Successfully Leading Change Means Balancing Vertical & Horizontal Perspectives

There are two critical types of accountability, which result in two very different mindsets. If you need to drive complex change initiatives, you have to understand both.

The first type is Accountability For Vertical Results (↑). The focus here is on expanding future possibilities. It is to create breakthroughs to higher sustainable levels of performance. The mindset is one of abundance, possibility and risk taking. It often equates to working on a business, versus within it. It also often equates to exploring disruptive innovations.

The focus of vertical thinking is on expanding future possibilities.

The second type is Accountability For Horizontal Results (→). The focus here is on managing risk and eliminating variability. The mindset is one of seeking safety and predictability. This often equates to working in a business, versus on it. It also often equates to quality and consistent profitability.

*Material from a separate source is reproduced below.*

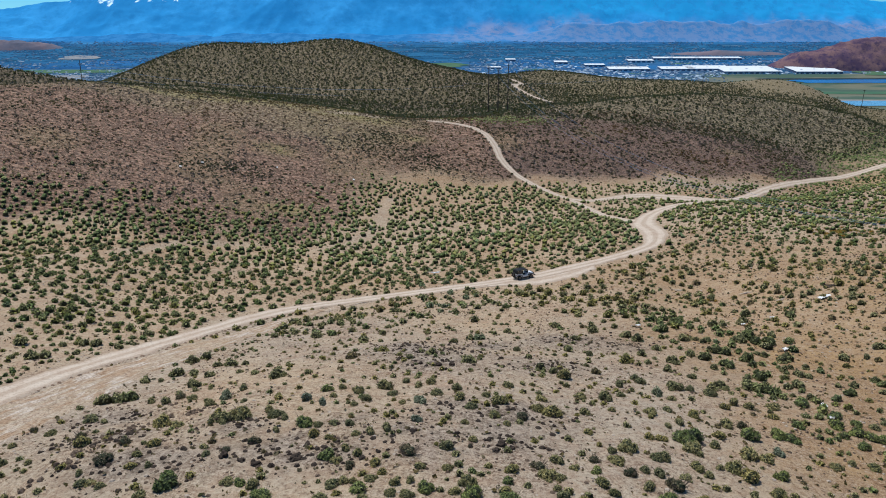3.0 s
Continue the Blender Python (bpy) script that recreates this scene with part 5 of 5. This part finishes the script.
STONES = [stone(k) for k in range(8)]
centres = ROCKY
x = np.concatenate([rng.normal(cx, s * 0.55, 130) for cx, cy, s in centres])
y = np.concatenate([rng.normal(cy, s * 0.28, 130) for cx, cy, s in centres])
k = off_road(x, y) > 0.6
x, y = x[k], y[k]
scatter("basalt_stones", STONES, x, y, land(x, y) - 0.05, 0.05 + 0.27 * rng.random(len(x)) ** 3, 0.75 + 0.5 * rng.random(len(x)), 0 * x, ROCK, "dark jagged basalt stones in rocky patches", "stones", True)
# loose brown stones, thickest where the ground is rocky
SCREE = plain("brown_stone", (0.175, 0.125, 0.092), 0.95, spec=0.05, scale=0.6, wear=0.75)
n = 32000
x, y = rng.uniform(-45, 125, n), rng.uniform(42, 145, n)
k = (off_road(x, y) > 0.3) & (rng.random(n) < 0.15 + 0.85 * smooth(0.42, 0.72, 0.6 * grain(x, y, 7, 93) + 0.4 * grain(x, y, 2.5, 94)))
x, y = x[k], y[k]
scatter("brown_stones", STONES, x, y, land(x, y) - 0.03, 0.05 + 0.19 * rng.random(len(x)) ** 3.2, 0.7 + 0.5 * rng.random(len(x)), 0 * x, SCREE, "loose brown stones strewn over the dry slopes", "stones", True)
# the low outcrop that runs up the knoll
ledge = curve_points([(-21.5, 52.5, 0), (-20.4, 54.0, 0), (-18.9, 55.7, 0), (-17.9, 57.3, 0), (-16.8, 61.5, 0), (-15.1, 65.0, 0), (-11.7, 67.1, 0), (-8.5, 69, 0)], 0.08)
k = rng.integers(0, len(ledge), 190)
x, y = ledge[k, 0] + rng.normal(size=190) * 0.5, ledge[k, 1] + rng.normal(size=190) * 0.4
scatter("ledge_stones", STONES, x, y, land(x, y) - 0.04, 0.07 + 0.26 * rng.random(190) ** 2, 0.8 + 0.5 * rng.random(190), 0 * x, SCREE, "broken grey-brown stones of a low rock ledge", "stones", True)


BOULDERS = [(0.9, 55.2, 0.65), (18.0, 57.8, 0.6), (17.4, 56.6, 0.45), (18.8, 57.2, 0.4), (12.8, 80.3, 0.5), (14.4, 80.3, 0.55), (29.2, 84.5, 0.4), (-5.2, 56.5, 0.6),
            (-2.0, 54.6, 0.5), (-3.5, 55.5, 0.45), (6.4, 54.7, 0.35), (22.3, 63.0, 0.3), (10.8, 81.1, 0.4), (26.0, 74.9, 0.3), (-9.1, 58.3, 0.4), (25.4, 64.4, 0.3)]


def boulder(x, y, size, seed):
    """A jagged dark basalt block."""
    rs = random.Random(seed)
    bm = bmesh.new()
    bmesh.ops.create_icosphere(bm, subdivisions=3, radius=1)
    for v in bm.verts:
        k = 0.72 + 0.5 * noise.noise(v.co * 1.3 + Vector((seed, 0, 0))) + 0.3 * noise.noise(v.co * 3.5) + 0.12 * rs.random()
        v.co = Vector((v.co.x * k, v.co.y * k * 0.8, v.co.z * k * 0.62))
    me = bpy.data.meshes.new("boulder")
    bm.to_mesh(me), bm.free()
    me.materials.append(ROCK)
    ob = new("boulder", me)
    ob.matrix_basis = pose(x, y, height(x, y) + 0.12 * size, 0, 0, rs.random() * 360) @ Matrix.Scale(size, 4)
    tagged(ob, "jagged dark basalt boulder half sunk in dry soil", "boulder", "basalt boulders")


for k, (bx, by, size) in enumerate(BOULDERS):
    boulder(bx, by, size, k)
n = 7500
x, y = rng.uniform(-60, 130, n), rng.uniform(40, 150, n)
scatter("pale_stones", STONES, x, y, land(x, y) - 0.03, 0.06 + 0.17 * rng.random(n) ** 3, 0.7 + 0 * x, 0 * x, PALE_ROCK, "small pale stones strewn over the soil", "stones", True)
CLOD = plain("earth_clods", (0.30, 0.21, 0.15), 0.95, spec=0.05, wear=0.6)
berm = LINES["main"]
k = rng.integers(0, len(berm), 2200)
k = k[(berm[k, 1] < 128) & (berm[k, 1] > 20) & (berm[k, 0] < 12)]
t = np.gradient(berm[:, :2], axis=0)[k]
t /= np.linalg.norm(t, axis=1)[:, None]
o = berm[k, 2] + 0.2 + np.abs(rng.normal(size=len(k))) * 0.45
x, y = berm[k, 0] + t[:, 1] * o, berm[k, 1] - t[:, 0] * o
scatter("berm_stones", STONES, x, y, land(x, y), 0.07 + 0.22 * rng.random(len(k)) ** 2, 0.8 + 0 * x, 0 * x, CLOD, "row of earth clods and stones along the road's edge", "stones", True)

The focus of horizontal thinking is on managing risk and eliminating variability.

An Effective Team Or Enterprise Needs Both Ways Of Thinking

For a team or enterprise to survive and thrive, both types of accountability are essential. To successfully lead change, you work from both horizontal and vertical perspectives at the same time. For example, bringing a new product (vertical) to market with minimal risk (horizontal).

When one of these two perspectives dominates, teams or enterprises can get out of balance and performance will drop:

  • "Wishful thinking" is what happens when a vertical mindset dominates and horizontal concerns are ignored. For example, sales goes after a market without a tested product.
  • "Functionitis" occurs when a horizontal mindset overrides a vertical one. For example, an finance department puts in place cost controls that make it impossible to respond flexibly to competition.
Balancing Horizontal & Vertical Roles Is Essential For Innovation & Enterprise Evolution

Organizations need to be designed to maintain a healthy balance between these two types of accountabilities. Leaders higher in the decision-making hierarchy should have a center of gravity that is more vertical. Managers and workers lower in this hierarchy should have a center of gravity that is more horizontal.

This healthy balance is also important among leadership roles. For example, a key driver for leading change successfully is strength and power of the business leader role. Often when this more vertical role is missing, there is no effective counter-balance to (necessarily) more horizontal perspectives of functional silos. This dynamic is often the cause for failing change initiatives.

This dynamic also reveals the significance of a collaborative culture. In a collaborative culture, there is not only a healthy balance between vertical and horizontal, but the tensions that arise naturally are respected and honored.

In such a culture, leaders and team members have the skills and tools to operate in a multi-stakeholder environment and drive critical conversations to resolution.

The real power of this thinking is that it reframes the naturally occurring conflict between horizontal and vertical roles as essential to innovation and enterprise evolution.

Evaluate Leaders By Their Horizontal & Vertical Contributions

In fact, the effectiveness of leaders can be graded terms of both their horizontal and vertical contributions.

Here's a story: once upon a time an entrepreneur founded a business. Selling on her own, she grew annual revenues to $4M. At that point, she reached her limit and despite trying, could not sell at a higher rate. Recognizing that the primary constraint to growth in her business was in the sales process, the entrepreneur hired a salesman.

The salesman was very good at sales but was terrible as a co-worker. He was self-centered and sometimes even abusive. However, he did help to further grow revenues to $10M.

At this point, the salesman threatened to leave, unless he got more compensation. The entrepreneur did not like conflict and tried to avoid it.

At first, she felt like he was holding her hostage, but then she completely reversed her thinking and decided to sell him a stake in the business. She believed that this approach would compel him to better align his interests and behaviors with her needs and those of the enterprise. She also thought it would be less expensive in the short run.

The value of the firm was estimated at $5M. The salesman bought 30% of the business at a significant discount for $1.4M to be paid out of bonuses that he would receive over three years. Over the next four years he helped to grow revenues to $20M. However, his general behavior did not change.

Then, unfortunately, the salesman and now part owner, died in a nighttime helicopter-skiing accident. The entrepreneur felt relieved and guilty at the same time. Over the next year, the revenues of the business shrank back to $10M.

Then the salesmen’s widow demanded $1.5M or 30% of the value of the company. The entrepreneur negotiated a deal to pay her over 5 years. Unfortunately, this deal left her with little money to reinvest in business, and not enough to hire another sales person.

Here is the salesman’s report card:

o Horizontal Contribution: A

o Vertical Contribution: D

Conclusion: He was very successful from a horizontal perspective, but he failed from a vertical perspective.

Here is the entrepreneur’s report card:

o Horizontal Contribution: C

o Vertical Contribution: D

Conclusion: She performed worse than the salesman from a horizontal perspective, and she also failed from a vertical perspective.

In short, the salesman was a great salesman and a poor leader and the entrepreneur was just a poor leader. She made a very poor leadership and investment decision from a vertical perspective when she sold him part of her business.